» Dataset excerpts:

▬▬▬▬▬▬▬▬▬▬

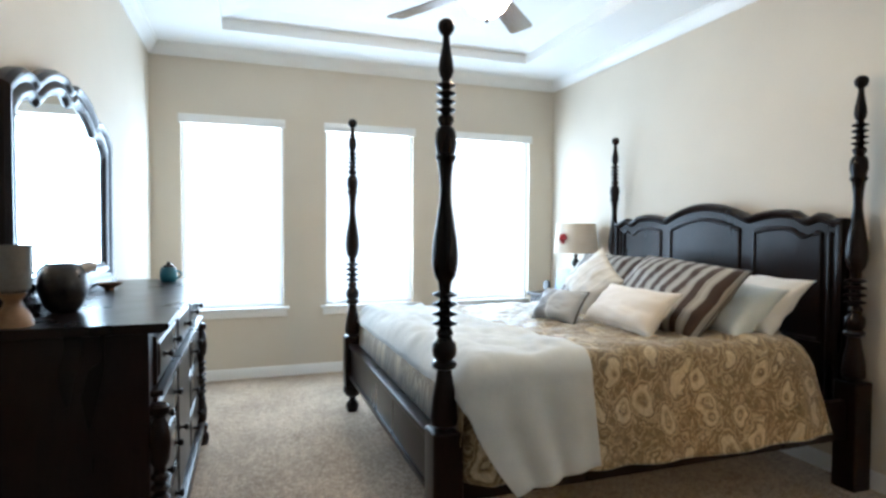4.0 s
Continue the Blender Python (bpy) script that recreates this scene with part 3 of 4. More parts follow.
def length(hem_near, hem_far, y_near, y_far):
    return (TOPZ - hem_near - 0.07) + (TOPZ - hem_far - 0.07) + 0.07 * math.pi + (y_far - y_near - 0.07 - 0.14)


def fall(y):
    """The bed sinks a little towards its far side."""
    return 0.065 * min(1.0, max(0.0, (y - 3.35) / 1.8))


def rumple(x, y):
    return 0.019 * (noise.noise((x * 3.2, y * 3.2, 1.7)) + 0.9 * noise.noise((x * 8, y * 8, 4)) + 0.5 * noise.noise((x * 15, y * 13, 7)))


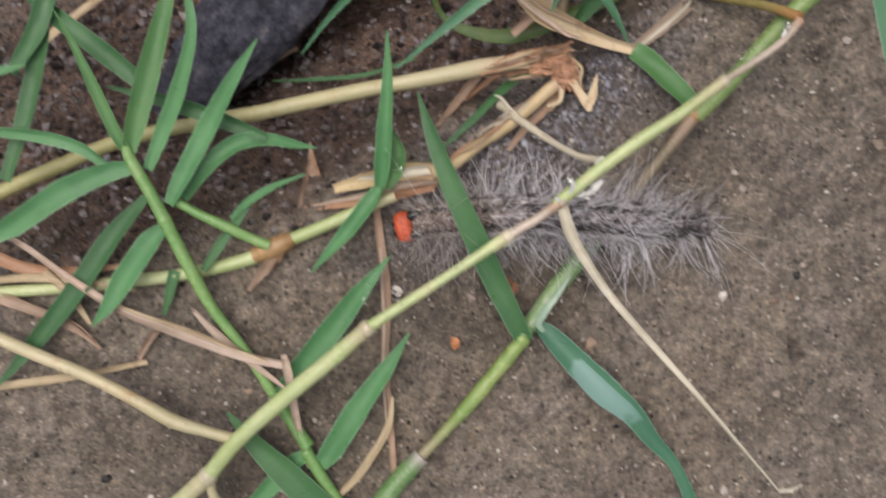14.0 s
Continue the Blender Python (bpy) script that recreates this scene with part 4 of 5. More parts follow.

▬▬▬▬▬▬▬▬▬▬

» Work to do:
Repeat word for word the lines from the line containing "4. More parts follow." to the line containing "return 0.065 *", both lines included; nothing else should appear.

» Task answer:
Continue the Blender Python (bpy) script that recreates this scene with part 3 of 4. More parts follow.
def length(hem_near, hem_far, y_near, y_far):
    return (TOPZ - hem_near - 0.07) + (TOPZ - hem_far - 0.07) + 0.07 * math.pi + (y_far - y_near - 0.07 - 0.14)


def fall(y):
    """The bed sinks a little towards its far side."""
    return 0.065 * min(1.0, max(0.0, (y - 3.35) / 1.8))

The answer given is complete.